大衆食堂お姿備忘録2

東京・江東区亀戸の<川崎屋>には「冷やしみかん」が残っていた

(1995年の記録。2002年5月4日掲載)

大衆食堂にかぎらず、飲食店のメニューに[冷やしみかん]があったことを記憶しているひとは、どれぐらい「生き残っている」のだろう。缶詰のみかんを貴重品のように小さな器の中心に盛って、銀色のスプーンが添えられて登場するものだったが。
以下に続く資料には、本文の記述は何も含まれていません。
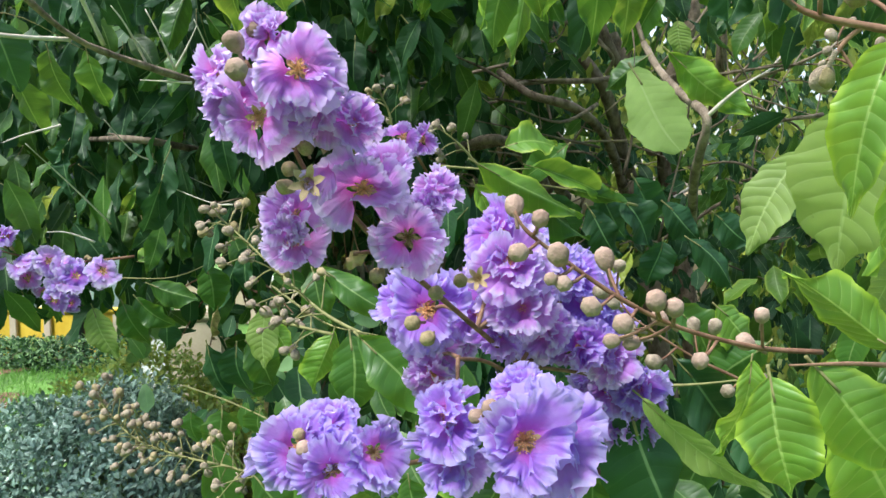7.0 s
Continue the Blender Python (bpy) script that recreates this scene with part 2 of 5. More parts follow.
def stem(name, pts, r0, r1, mat, parent, label="", sides=7, knots=0.15, steps=5):
    at = parent.location
    v, f = tube_data([np.array(p) - np.array(at) for p in pts], r0, r1, sides, steps, knots, len(bpy.data.objects))
    return part(name, mesh_of(name, v, f, [mat]), parent, None, label)


def leaf_data(seed, nu=6, nv=12, wide=0.42, fold=0.25, droop=0.25, wave=0.05, tip=1.0, rounded=False, quilt=0.0, twist=0.0, ripple=0.018):
    """A leaf of length 1 along y, facing z, with a folded blade, wavy edge and drawn-out tip."""
    r = np.random.default_rng(seed)
    ph = r.random(6) * 6.28
    verts, uvs, faces = [], [], []
    for j in range(nv + 1):
        v = j / nv
        if rounded:
            w = wide * 0.5 * (math.sin(math.pi * min(1, v**1.35 * 0.96 + 0.02)) ** 0.55)
        else:
            w = wide * 0.5 * (math.sin(math.pi * v**0.92) ** 0.82) * (1 - 0.14 * v) * 1.10
            if v > 0.82:
                w *= 1 - 0.35 * tip * math.sin((v - 0.82) / 0.18 * math.pi * 0.8)
        w = max(w, 0.004)
        for i in range(nu + 1):
            u = 2 * i / nu - 1
            e = abs(u)
            rag = 1 + (0.045 * math.sin(23 * v + ph[0] + u) + 0.022 * math.sin(67 * v + ph[5])) * e
            x = u * w * rag
            z = fold * e * w - droop * v**2 * 0.9
            z += wave * e**2 * math.sin(v * 13 + ph[1] + (0.8 if u > 0 else -0.7)) * (0.4 + v)
            z += ripple * math.sin(v * 34 + ph[2] - e * 4) * e * (1 - e) * 2
            if quilt:
                q = ((v - 0.13 * e**1.4) * 11 + (0.37 if u > 0 else 0.0)) % 1.0
                z += quilt * (1 - (1 - 2 * abs(q - 0.5)) ** 2) * e**0.5 * (1 - e**4)
            c, s = math.cos(twist * v), math.sin(twist * v)
            x, z = x * c - (z + droop * v**2 * 0.9) * s, x * s + (z + droop * v**2 * 0.9) * c - droop * v**2 * 0.9
            x += 0.06 * math.sin(v * 3 + ph[3]) * v
            y = v - 0.18 * droop * v**2 + 0.012 * math.sin(31 * v + ph[4]) * e
            verts.append((x, y, z))
            uvs.append((i / nu, v))
    k = nu + 1
    for j in range(nv):
        for i in range(nu):
            a = j * k + i
            faces.append((a, a + 1, a + k + 1, a + k))
    return np.array(verts), faces, np.array(uvs)


LEAVES = {}


def leaf_mesh(mat, kind):
    """One of the shared leaf shapes, in the given material."""
    key = (mat.name, kind)
    if key not in LEAVES:
        r = np.random.default_rng(100 + kind)
        v, f, uv = leaf_data(kind, nu=10, nv=44, fold=0.1, droop=0.15, wave=0.015, twist=0.15, rounded=True, ripple=0.002) if kind == 11 else leaf_data(kind, nu=10, nv=34, wide=0.45, fold=0.15, droop=0.2, wave=0.03, tip=0.8, quilt=0.007, ripple=0.004) if kind == 12 else leaf_data(kind, nu=10, nv=34, fold=r.uniform(0.2, 0.7) * (1 if kind % 2 else -1), droop=r.uniform(0.2, 0.6), wave=r.uniform(0.04, 0.11), tip=r.uniform(0.7, 1.3), twist=r.uniform(-0.6, 0.6), quilt=r.uniform(0.003, 0.009) * (1.0 if mat in (LEAF_LIME, LEAF_PALE) else 0.3))
        n = len(v)
        sv, sf = tube_data([(0, -0.075, 0.012), (0, 0, 0.0), (0, 0.2, -0.004)], 0.011, 0.008, 5, 3)
        v = np.concatenate([v, np.array(sv)])
        uv = np.concatenate([uv, np.full((len(sv), 2), 0.5)])
        faces = list(f) + [tuple(q + n for q in fc) for fc in sf]
        LEAVES[key] = mesh_of("leaf", v, faces, [mat, STALK_GREEN], uv, [0] * len(f) + [1] * len(sf))
    return LEAVES[key]


def leaf(parent, base, tip, width, mat, facing=(0, -1, 0.45), roll=0.0, kind=None, label=""):
    """A leaf from its base to its tip, as part of the parent; width in metres."""
    base, tip = Vector(base), Vector(tip)
    n = (tip - base).length
    kind = int(rng.integers(0, 10)) if kind is None else kind
    m = frame_on(base, tip - base, facing, width * 0.9 / 0.42, n * 1.04, n, roll + float(rng.normal(0, 12)))
    return part("leaf", leaf_mesh(mat, kind), parent, rel(parent.location, m), label)


def petal_data(seed, nu=46, nv=14):
    """A petal of length 1 along y: a narrow claw and a fan-shaped, crumpled blade with a deeply frilled, toothed rim."""
    r = np.random.default_rng(seed)
    half = r.uniform(0.70, 0.95)
    ph = r.random(20) * 6.28
    k1, k2, k3 = r.uniform(3.2, 5.0), r.uniform(8.0, 12.0), r.uniform(24.0, 33.0)
    teeth = r.normal(0, 1, (3, nu + 1))
    curl = r.uniform(-0.42, 0.10)
    bend = r.uniform(-0.25, 0.25)
    skew = r.uniform(-0.22, 0.22)
    folds = [(r.uniform(0, 6.28), r.uniform(6, 12), r.uniform(0, 6.28), r.uniform(0.014, 0.030)) for _ in range(5)]
    verts, uvs, faces = [], [], []
    for j in range(nv + 1):
        v = (j / nv) ** 0.85
        q = max(0.0, (v - 0.14) / 0.86)
        for i in range(nu + 1):
            u = 2 * i / nu - 1
            e = abs(u)
            frill = max(q**4.5, 0.8 * e**8 * q)
            rim = 1.0 if (j == nv or i in (0, nu)) else 0.3 if (j == nv - 1 or i in (1, nu - 1)) else 0.0
            th = u * half * min(1.0, 0.14 + q * 2.4) + bend * v
            th += frill * (0.05 * math.sin(k2 * 1.4 * u + ph[11]) + 0.025 * math.sin(k3 * u + ph[12]))
            edge = 1.0 - 0.20 * e**4 + 0.6 * skew * u + 0.045 * math.sin(k1 * u + ph[0]) + 0.018 * math.sin(k2 * u + ph[1]) + 0.022 * math.sin(k3 * u + ph[10])
            rad = v * (1 + (edge - 1) * q) + rim * 0.022 * teeth[0, i] * (q > 0.2)
            x = rad * math.sin(th) * (0.92 + 0.3 * q)
            y = rad * math.cos(th)
            big = 0.06 * q**1.8 * math.sin(k1 * 1.2 * u + ph[2]) + 0.03 * q**3 * math.sin(k2 * 0.8 * u + ph[3] + 1.8 * q)
            swell = 1.0 + 0.7 * math.sin(2.6 * u + ph[9])
            ruff = frill * swell * (0.06 * math.sin(k2 * 1.5 * u + ph[4] + 3.0 * v) + 0.055 * math.sin(k3 * u + ph[5] + 5 * v))
            crepe = sum(h * math.sin(k * (x * math.cos(t) + y * math.sin(t)) + p) for t, k, p, h in folds) * min(1.0, q * 2.5)
            z = 0.32 * v + (curl - 0.10) * v * v + 0.08 * u * u * q + big + ruff + crepe + 0.02 * rim * teeth[1, i] * (q > 0.2)
            verts.append((x, y, z))
            uvs.append((i / nu, v))
    k = nu + 1
    for j in range(nv):
        for i in range(nu):
            a = j * k + i
            faces.append((a, a + 1, a + k + 1, a + k))
    return np.array(verts), faces, np.array(uvs)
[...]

そして、その一粒一粒を大事に食べる可愛いオリコウそうなおれの顔を、微笑みながら見つめる若い美しい母の顔があって、外はジリジリ暑い日差しのなかでセミが鳴き、もしかすると祭りの太鼓の音が……、ってなぐあいに想像がひろがる、遠い記憶。

1990年代前半のはずだ。東京・江東区の亀戸5丁目商店街をふらふら歩いていて、目にとまったヒジョーにいかがわしいたたずまいの川崎屋に入ったとき、それを見て、懐かしさ以上におどろいた。まさか、いまどき、そんなものが飲食店のメニューに残っているとは。しかも、その缶詰まで棚にシカッリ飾ってあるのだ。
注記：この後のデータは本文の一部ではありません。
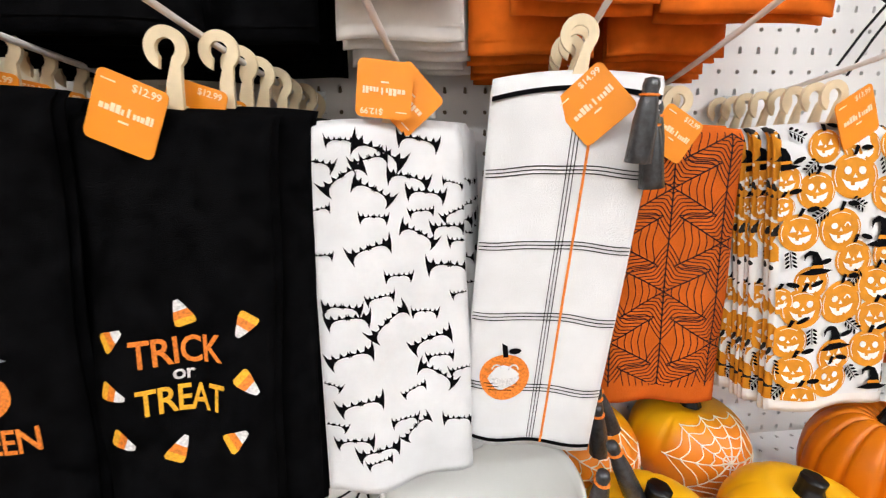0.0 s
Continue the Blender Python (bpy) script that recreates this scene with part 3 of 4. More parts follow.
part("holder_clip", Geo().box(-0.03, 0.03, 0.0012, 0.0060, -0.034, -0.010, 0.0006).bm_fixed("holder_clip", HOOK), card, "plastic shelf clip")


# ---- hanging towels ----
class Cloth:
    """The front face of a folded, hanging towel: (across, down) metres to a local place."""

    def __init__(self, w, h, lean, bulge=0.005, wave=0.003, phase=0.0, flare=0.04, sag=0.004, shear=0.0):
        self.w, self.h, self.lean, self.bulge, self.wave, self.phase, self.flare, self.sag, self.shear = w, h, lean, bulge, wave, phase, flare, sag, shear
        self.hem = 0.001

    def at(self, u, d, lift=0.0):
        v = min(max(d / self.h, 0), 1.02)
        s = u / (self.w / 2)
        x = u * (1 + self.flare * v) + self.shear * d
        y = -self.lean * v ** 0.8 - self.bulge * (1 - s * s) * (0.5 + 0.5 * v) + self.wave * v * math.sin(5.2 * s + self.phase) + 0.4 * self.wave * math.sin(11 * v + 3 * s + self.phase)
        y += 0.007 * max(0, 1 - d / 0.012) ** 2
        z = -d - self.sag * (s * s) * (1 - v) + 0.0015 * math.sin(4 * s + self.phase) * v
        return (x, y - lift, z)

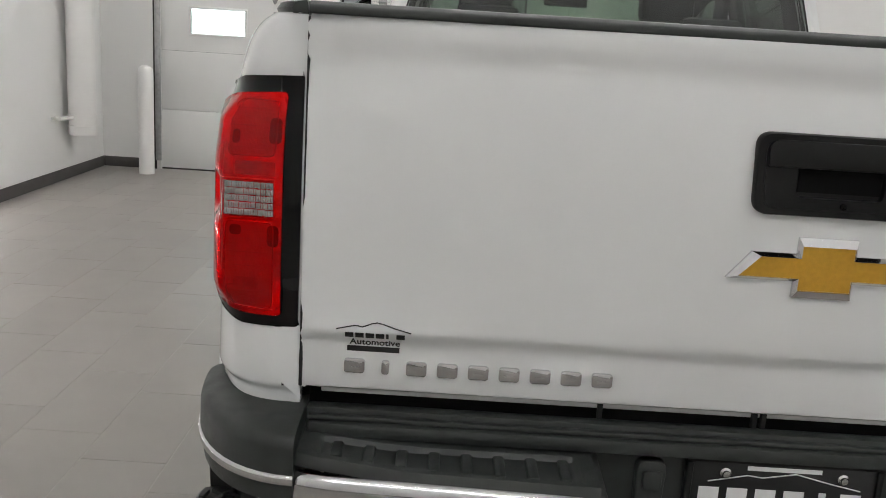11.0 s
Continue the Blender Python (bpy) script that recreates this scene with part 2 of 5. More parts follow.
def skin(polys, place, us, zs, depth=0.02, bev=0.0025, lip=True):
    """A sheet cut to one or more outlines (sharing corners), laid on a curved surface place(u, z, inward), with turned-in edges."""
    bm = bmesh.new()
    known = {}
    for poly in polys:
        if area2(poly) < 0:
            poly = poly[::-1]
        vs = []
        for u, z in poly:
            key = (round(u, 4), round(z, 4))
            if key not in known:
                known[key] = bm.verts.new((u, z, 0))
            if not vs or vs[-1] is not known[key]:
                vs.append(known[key])
        if vs[0] is vs[-1]:
            vs.pop()
        bm.faces.new(vs)
    for u in us:
        bmesh.ops.bisect_plane(bm, geom=bm.verts[:] + bm.edges[:] + bm.faces[:], plane_co=(u, 0, 0), plane_no=(1, 0, 0), dist=1e-5)
    for z in zs:
        bmesh.ops.bisect_plane(bm, geom=bm.verts[:] + bm.edges[:] + bm.faces[:], plane_co=(0, z, 0), plane_no=(0, 1, 0), dist=1e-5)
    rim = [e for e in bm.edges if e.is_boundary]
    if lip:
        ext = bmesh.ops.extrude_edge_only(bm, edges=rim)
        for v in [g for g in ext["geom"] if isinstance(g, bmesh.types.BMVert)]:
            v.co.z = depth
    for v in bm.verts:
        v.co = place(v.co.x, v.co.y, v.co.z)
    if lip and bev:
        bmesh.ops.bevel(bm, geom=[e for e in rim if e.is_valid], offset=bev, segments=2, affect="EDGES", profile=0.5)
    bm.normal_update()
    return bm


def frange(a, b, n):
    return [a + (b - a) * i / n for i in range(n + 1)]


def loft(bm, rings, around=False, caps=False):
    """Quads between rings of points."""
    vs = [[bm.verts.new(p) for p in r] for r in rings]
    n = len(vs[0])
    for a, b in zip(vs, vs[1:]):
        for i in range(n if around else n - 1):
            j = (i + 1) % n
            bm.faces.new((a[i], a[j], b[j], b[i]))
    if caps:
        bm.faces.new(vs[0][::-1])
        bm.faces.new(vs[-1])
    return vs


def outward(bm):
    bmesh.ops.recalc_face_normals(bm, faces=bm.faces[:])
    return bm


def box(bm, x0, x1, y0, y1, z0, z1, bev=0.0, m=None):
    g = bmesh.ops.create_cube(bm, size=1)
    for v in g["verts"]:
        v.co = Vector(((x0 + x1) / 2 + v.co.x * (x1 - x0), (y0 + y1) / 2 + v.co.y * (y1 - y0), (z0 + z1) / 2 + v.co.z * (z1 - z0)))
    vs = g["verts"]
    if bev:
        es = list({e for v in vs for e in v.link_edges})
        r = bmesh.ops.bevel(bm, geom=es, offset=bev, segments=2, affect="EDGES", profile=0.5)
        vs = list({v for f in r["faces"] for v in f.verts} | {v for v in vs if v.is_valid})
    if m is not None:
        bmesh.ops.transform(bm, matrix=m, verts=[v for v in vs if v.is_valid])
    return bm


def boxed(x0, x1, y0, y1, z0, z1, bev=0.0):
    return box(bmesh.new(), x0, x1, y0, y1, z0, z1, bev)


def tube(bm, path, radius, seg=12, caps=True):
    """A round bar along a path; radius a number or one for each point."""
    pts = [Vector(p) for p in path]
    rings = []
    up = Vector((0, 0, 1))
    for i, p in enumerate(pts):
        d = (pts[min(i + 1, len(pts) - 1)] - pts[max(i - 1, 0)]).normalized()
        a = d.cross(up if abs(d.z) < 0.95 else Vector((0, 1, 0))).normalized()
        b = a.cross(d)
        r = radius[i] if isinstance(radius, (list, tuple)) else radius
        rings.append([p + (a * math.cos(2 * math.pi * k / seg) + b * math.sin(2 * math.pi * k / seg)) * r for k in range(seg)])
    loft(bm, rings, True, caps)
    return outward(bm)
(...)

おそらく、注文の主が誰もいなくなってから長いあいだそこにあるにちがいなかった。おれは時代の流れを悠々と見送ってきた偉大な惰性に感謝した。

その後、何度か川崎屋へ行っている。『大衆食堂の研究』にも書いた。1995年、その写真を撮るチャンスがあった。撮っておいてよかった、翌96年に川崎屋は建替えになったのだ。そして、多くのメニューはそのままだが、「冷やしみかん」は消えた。



川崎屋の棚

棚のみかんの缶詰は、たしかに昔は家庭ではめったに食べられなかった「明治屋」のものである。



すっかり色あせたメニューには、右から、チョコレートサンデー250円、アイスクリーム200円、冷やしみかん250円、三ツ矢サイダー200円、コカ・コーラ150円、クリームコーラ250円、クリームソーダ250円、クリームミルク250円、と書かれている。



おれは、『大衆食堂の研究』に、こう書いた。

ジャンクな食堂に不可欠ないかがわしいたたずまいであるが、その上、川崎屋にはジャンクらしい一品がある。それは「冷やしみかん」である。
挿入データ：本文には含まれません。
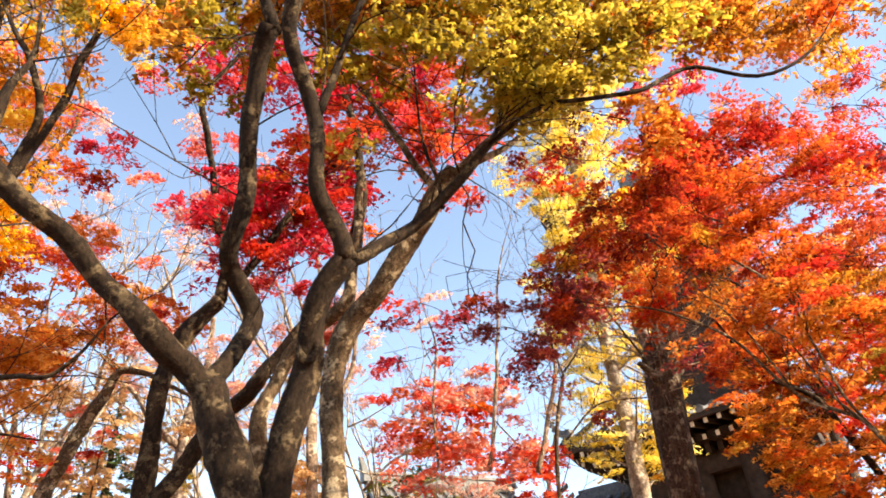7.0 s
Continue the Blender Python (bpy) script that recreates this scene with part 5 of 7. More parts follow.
crown(bowed_maple, 0.064, [(10.94, 7.78, 4.41, 0.38, 0.60, 0.30, "maroon", 1.7),
    (10.25, 7.31, 3.62, 0.17, 0.33, 0.10, "maroon", 1.30),
    (10.28, 7.37, 3.74, 0.17, 0.39, 0.10, "maroon", 1.30),
    (10.48, 7.50, 3.64, 0.17, 0.40, 0.10, "maroon", 1.3),
    (10.50, 7.54, 3.75, 0.17, 0.40, 0.10, "maroon", 1.30),
    (10.79, 7.81, 3.88, 0.21, 0.42, 0.13, "orangered", 1.50),
    (10.86, 7.85, 4.07, 0.21, 0.48, 0.13, "maroon", 1.50),
    (11.13, 8.00, 3.91, 0.21, 0.48, 0.13, "orangered", 1.5),
    (11.12, 8.04, 4.10, 0.21, 0.48, 0.13, "orangered", 1.50),
    (11.30, 8.11, 4.76, 0.27, 0.56, 0.19, "maroon", 1.50),
    (11.30, 8.11, 5.08, 0.27, 0.56, 0.19, "maroon", 1.50),
    (11.82, 8.03, 4.76, 0.27, 0.56, 0.19, "maroon", 1.5)])
crown(bowed_maple, 0.064, [(11.80, 8.08, 5.07, 0.27, 0.56, 0.19, "maroon", 1.50),
    (11.66, 8.24, 4.54, 0.29, 0.56, 0.17, "maroon", 1.50),
    (11.62, 8.26, 4.79, 0.29, 0.56, 0.17, "maroon", 1.50),
    (12.14, 8.41, 4.50, 0.29, 0.56, 0.17, "red", 1.5),
    (12.14, 8.41, 4.79, 0.29, 0.56, 0.17, "maroon", 1.5),
    (11.25, 8.22, 4.19, 0.27, 0.48, 0.15, "maroon", 1.40),
    (11.27, 8.22, 4.48, 0.27, 0.47, 0.15, "orangered", 1.40),
    (12.01, 8.59, 4.19, 0.27, 0.48, 0.15, "orangered", 1.4),
    (11.99, 8.51, 4.44, 0.27, 0.48, 0.15, "orangered", 1.4),
    (10.57, 7.56, 3.71, 0.23, 0.40, 0.07, "orangered", 1.50),
    (10.61, 7.65, 3.79, 0.23, 0.40, 0.07, "orangered", 1.50),
    (10.88, 7.70, 3.71, 0.23, 0.40, 0.07, "maroon", 1.5)])
crown(bowed_maple, 0.064, [(10.89, 7.76, 3.78, 0.23, 0.40, 0.07, "maroon", 1.5),
    (10.93, 7.88, 3.86, 0.23, 0.48, 0.12, "orangered", 1.50),
    (11.02, 7.96, 4.02, 0.23, 0.48, 0.12, "maroon", 1.50),
    (11.26, 7.99, 3.78, 0.23, 0.48, 0.12, "orangered", 1.5),
    (11.24, 8.04, 4.02, 0.23, 0.48, 0.12, "maroon", 1.50),
    (10.43, 9.30, 2.69, 0.13, 0.32, 0.07, "orangered", 1.2),
    (10.40, 9.38, 2.74, 0.13, 0.32, 0.07, "orangered", 1.2),
    (10.56, 9.33, 2.66, 0.13, 0.32, 0.07, "orangered", 1.2),
    (10.63, 9.90, 2.79, 0.13, 0.32, 0.07, "orangered", 1.2),
    (10.57, 9.94, 2.83, 0.13, 0.32, 0.07, "orangered", 1.2),
    (11.00, 9.90, 2.75, 0.13, 0.32, 0.07, "orangered", 1.2),
    (11.08, 10.00, 2.86, 0.13, 0.32, 0.07, "orangered", 1.2)])
crown(bowed_maple, 0.064, [(12.75, 8.51, 5.01, 0.46, 0.70, 0.33, "crimson", 0.9)])
crown(bowed_maple, 0.064, [(11.78, 8.35, 4.34, 0.28, 0.48, 0.13, "orange", 1.30),
    (11.79, 8.35, 4.54, 0.28, 0.48, 0.13, "orangered", 1.3),
    (12.15, 8.48, 4.32, 0.28, 0.48, 0.13, "orangered", 1.3),
    (12.15, 8.48, 4.53, 0.28, 0.48, 0.13, "orange", 1.30),
    (9.33, 8.17, 4.40, 0.18, 0.40, 0.11, "maroon", 1.6),
    (9.38, 8.25, 4.49, 0.18, 0.40, 0.11, "maroon", 1.6),
    (9.56, 8.40, 4.56, 0.18, 0.40, 0.11, "maroon", 1.6),
    (10.52, 7.62, 4.20, 0.18, 0.31, 0.12, "maroon", 1.50),
    (10.48, 7.69, 4.43, 0.18, 0.34, 0.12, "maroon", 1.50),
    (12.50, 8.78, 4.54, 0.47, 0.60, 0.24, "red", 1.4),
    (10.97, 7.71, 5.67, 0.79, 0.70, 0.44, "maroon", 1.7),
    (10.39, 7.51, 4.58, 0.31, 0.48, 0.19, "orange", 1.50)])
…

週刊ポスト95年10月20日号で、『大衆食堂の研究』を評した、評論家の山本容朗さんは、こう書いた。

これは大衆食堂の案内書ではない。だが、川崎屋という店ではメニューに「冷やしみかん」あり、を読むと、なんとなくいい気分になってくる。

おれも、ここを読んでニンマリいい気分になった。

川崎屋店内

こういう猥雑な空間も、こういう猥雑な空間でやすらぎを覚えるこころのゆとりも、なくなりつつある。

川崎屋の名物「豆腐いため」は続いている。